Das malerische „Kleeblatt der abstrakten Malerei im Vorgebirge“ (nach Heribert Dietz), nämlich Hubert Berke, Joseph Fassbender und Hann Trier, stand 1947 auf der Alfterer Künstlerseite im Mittelpunkt; Berke und seine Frau etwa residierten in Stall- und Lagerräumen des Gasthofs „Krone“, die zu ihrem „Wohnatelier“ wurden.

Auf der anderen Seite als Förderer und Möglichmacher stand der Schlossherr, Franz Josef Fürst und Altgraf zu Salm-Reifferscheidt. Der kunstsinnige Adlige hatte schon die Auslagerung der Bestände des Kölner Schnütgen-Museums während der Kriegsjahre in Schloss Alfter ermöglicht, er fand Kontakt und begeisterte sich für die Kunstprojekte der vielen hungernden Maler, Dichter, Denker und Musiker, die sich nach dem Kriegsende in und um Alfter zusammenfanden. Auch Fürst Salm-Reifferscheidt gehörte zu den Gründungsmitgliedern der Donnerstag-Gesellschaft am 13. Februar 1947.
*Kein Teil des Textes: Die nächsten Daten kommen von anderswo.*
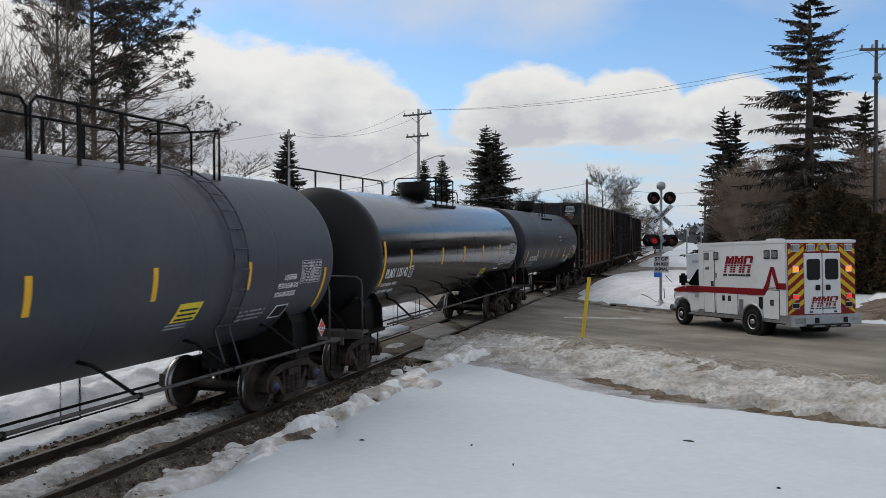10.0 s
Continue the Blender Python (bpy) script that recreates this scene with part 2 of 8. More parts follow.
def vary(m, lo, hi):
    """Let every loose piece of a joined mesh differ in tone."""
    nt = m.node_tree
    b = nt.nodes["Principled BSDF"]
    src = b.inputs["Base Color"].links[0].from_socket
    geo, r, g = nt.nodes.new("ShaderNodeNewGeometry"), nt.nodes.new("ShaderNodeMapRange"), nt.nodes.new("ShaderNodeMix")
    r.inputs[3].default_value, r.inputs[4].default_value = lo, hi
    g.data_type, g.blend_type = "RGBA", "MULTIPLY"
    g.inputs[0].default_value = 1.0
    nt.links.new(geo.outputs["Random Per Island"], r.inputs[0])
    nt.links.new(src, g.inputs[6])
    nt.links.new(r.outputs[0], g.inputs[7])
    nt.links.new(g.outputs[2], b.inputs["Base Color"])


def wear_lines(m, angle, lo, hi):
    """Long worn lanes along a direction of the plan."""
    nt = m.node_tree
    b = nt.nodes["Principled BSDF"]
    src = b.inputs["Base Color"].links[0].from_socket
    co, turn, squash, n, r, g = (nt.nodes.new("ShaderNode" + k) for k in ("TexCoord", "Mapping", "Mapping", "TexNoise", "MapRange", "Mix"))
    turn.inputs["Rotation"].default_value = (0, 0, angle)
    squash.inputs["Scale"].default_value = (0.05, 1.0, 1.0)
    n.inputs["Scale"].default_value, n.inputs["Detail"].default_value = 1.1, 6
    r.inputs[1].default_value, r.inputs[2].default_value, r.inputs[3].default_value, r.inputs[4].default_value = 0.36, 0.64, lo, hi
    g.data_type, g.blend_type = "RGBA", "MULTIPLY"
    g.inputs[0].default_value = 1.0
    for p, q in ((co.outputs["Object"], turn.inputs[0]), (turn.outputs[0], squash.inputs[0]), (squash.outputs[0], n.inputs["Vector"]), (n.outputs[0], r.inputs[0]), (src, g.inputs[6]), (r.outputs[0], g.inputs[7]), (g.outputs[2], b.inputs["Base Color"])):
        nt.links.new(p, q)


def glass(name, tint=(0.006, 0.007, 0.008), rough=0.03):
    m = bpy.data.materials.new(name)
    m.use_nodes = True
    b = m.node_tree.nodes["Principled BSDF"]
    b.inputs["Base Color"].default_value = (*tint, 1)
    b.inputs["Roughness"].default_value = rough
    b.inputs["Specular IOR Level"].default_value = 0.14
    return m


M = {}
M["snow"] = mat("snow", (0.618, 0.652, 0.675), 0.8, col2=(0.555, 0.590, 0.613), scale=0.35, amount=0.6, bump=0.014, bscale=7, fine=0.035, spec=0.22, lo=0.4, hi=0.7)
M["dirty_snow"] = mat("dirty_snow", (0.60, 0.58, 0.545), 0.9, col2=(0.28, 0.238, 0.185), scale=1.5, amount=0.85, bump=0.07, bscale=12, fine=0.34, lo=0.44, hi=0.68, spec=0.2)
M["bank_grit"] = mat("gritty_thawed_snow", (0.40, 0.355, 0.30), 0.9, col2=(0.21, 0.172, 0.132), scale=3.0, amount=0.85, bump=0.07, bscale=22, fine=0.5, lo=0.40, hi=0.66, spec=0.2)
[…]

Soweit wenige Facetten aus der Vorgeschichte der Ausstellung, die am kommenden Sonntag, 4. Mai, um 10.30 Uhr im Haus der Alfterer Geschichte eröffnet wird. Neben der Ausstellung selbst ist es ein Verdienst der Aktiven im Förderverein, dass sie zur Ausstellungseröffnung einen anschaulichen Werke-Querschnitt zusammengetragen haben und noch erreichbare Zeitzeugen und Nachkommen der Künstler der Donnerstag-Gesellschaft einladen konnten. Die Initiatoren verstehen ihre Ausstellung auch als Einladung zum Austausch und zur gemeinsamen Weiter-Erforschung und -Rekonstruktion der 1947 bis 1950 maßgeblichen Personen und Werke.

Unter den Mitstreitern und Gästen der Donnerstag-Gesellschaft damals finden sich in den Annalen Namen, die auch heute noch im (Kunst- und) Geschichtsunterricht der Jüngeren auftauchen sollten, darunter etwa die bildenden Künstler Gerhard Marcks, Ewald Mataré und Georg Meistermann, die Literaten Elisabeth Langgässer und Rudolf Hagelstange, aus der Politik der jungen (Bonner) Republik Carlo Schmid (SPD), der Publizist Werner Höfer (später ARD-„Frühschoppen“-Gastgeber) und viele Überraschungen mehr.